Blocking usually comes from:

time.sleep() inside async code
synchronous HTTP or database clients
CPU-heavy work (compression, JSON parsing, regex)
filesystem operations done synchronously

Timeline example:

t = 0 ms     everything healthy
t = 10 ms    coroutine calls time.sleep(0.5)
t = 10–510 ms event loop frozen
t = 510 ms   loop resumes, all tasks run late

Every time-based operation slips. A task meant to run every 20 ms might fire 500 ms late. An HTTP request that usually takes 5 ms now takes 505 ms.

Unless you’re monitoring the event loop itself, this is almost invisible.

A simple trick: measure loop latency with a watchdog coroutine

The idea:

Record the current time.
await asyncio.sleep(dt)
Measure how late the coroutine wakes up.

If the event loop is healthy, the delay is small. If something blocks the loop, you detect it immediately.

latency = actual_wakeup - expected_wakeup

Implementing a loop latency watchdog

import asyncio
import logging

log = logging.getLogger(__name__)

async def loop_latency_watchdog(
    interval: float = 0.02,       # 20ms sampling
    warn_threshold: float = 0.1,  # warn above 100ms
):
    loop = asyncio.get_running_loop()

    while True:
        started_at = loop.time()
        await asyncio.sleep(interval)
        ended_at = loop.time()

        latency = max(0.0, ended_at - started_at)

        if latency > warn_threshold:
            log.warning(
                "Event loop latency high: %.3f s (interval=%.3f s)",
                latency,
                interval,
            )

Start it at application boot:

async def main():
    asyncio.create_task(loop_latency_watchdog())
    await start_your_app()

asyncio.run(main())

Seeing a spike: a blocking example

import asyncio
import time
import logging

logging.basicConfig(level=logging.INFO)
log = logging.getLogger(__name__)

async def blocking_task():
    while True:
        await asyncio.sleep(1)
        log.info("Blocking the loop for 500ms…")
        time.sleep(0.5)
        log.info("Back from blocking sleep")

async def main():
    asyncio.create_task(loop_latency_watchdog())
    asyncio.create_task(blocking_task())
    await asyncio.Event().wait()

asyncio.run(main())

Example log:

INFO Blocking the loop for 500ms…
WARNING Event loop latency high: 0.502 s
INFO Back from blocking sleep

A perfect demonstration of loop freeze → watchdog spike.

Graphing and alerting

Once you export latency to metrics, you can graph:

p50/p95/p99 loop latency
correlation with HTTP latency
per-endpoint patterns during stalls

Useful alerts:

loop latency > 100ms for 30 seconds
p99 latency above 200ms

This gives you a clean separation between “system is slow” and “event loop is frozen.”

Tuning the sampling interval

Shorter intervals catch smaller stalls but generate more metrics.

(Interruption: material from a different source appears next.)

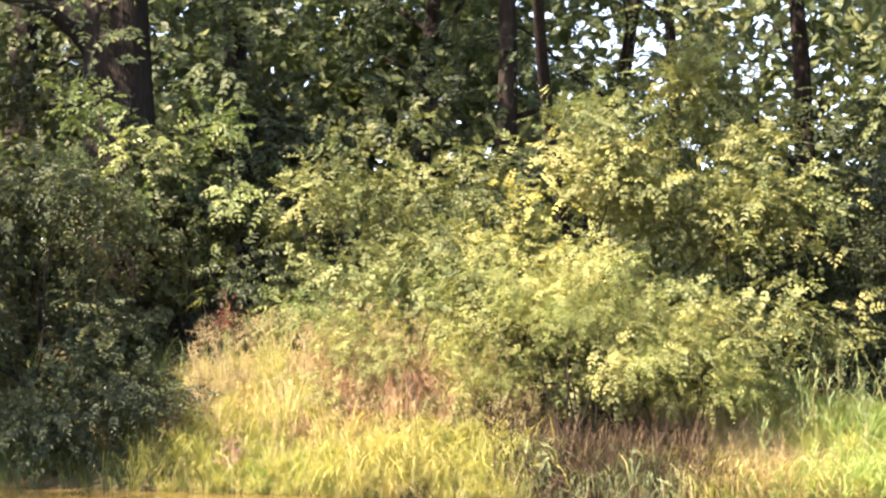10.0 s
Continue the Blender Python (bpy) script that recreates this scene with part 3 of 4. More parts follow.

5–10 ms: low-latency apps, high resolution.
20–50 ms: good default.
100 ms+: lowest overhead, detects only large stalls.

A solid starting point:

interval = 0.02 s   # 20ms
warn_threshold = 0.1 s

After detection: finding the culprit

The watchdog tells you when the loop was blocked. To figure out why, you need to correlate with:

request logs
CPU spikes
GC activity
stack dumps
profiling

Typical fixes:

move CPU-heavy operations to run_in_executor
switch synchronous clients to async versions
isolate expensive tasks into worker services

Takeaways

Asyncio gives concurrency only if tasks cooperate.
A single blocking call can freeze the entire application.
A tiny watchdog coroutine reliably detects loop stalls.
With metrics and alerts, you catch blocking tasks the moment they happen.

This type of lightweight guardrail provides immediate feedback and helps surface bugs that would be nearly invisible otherwise.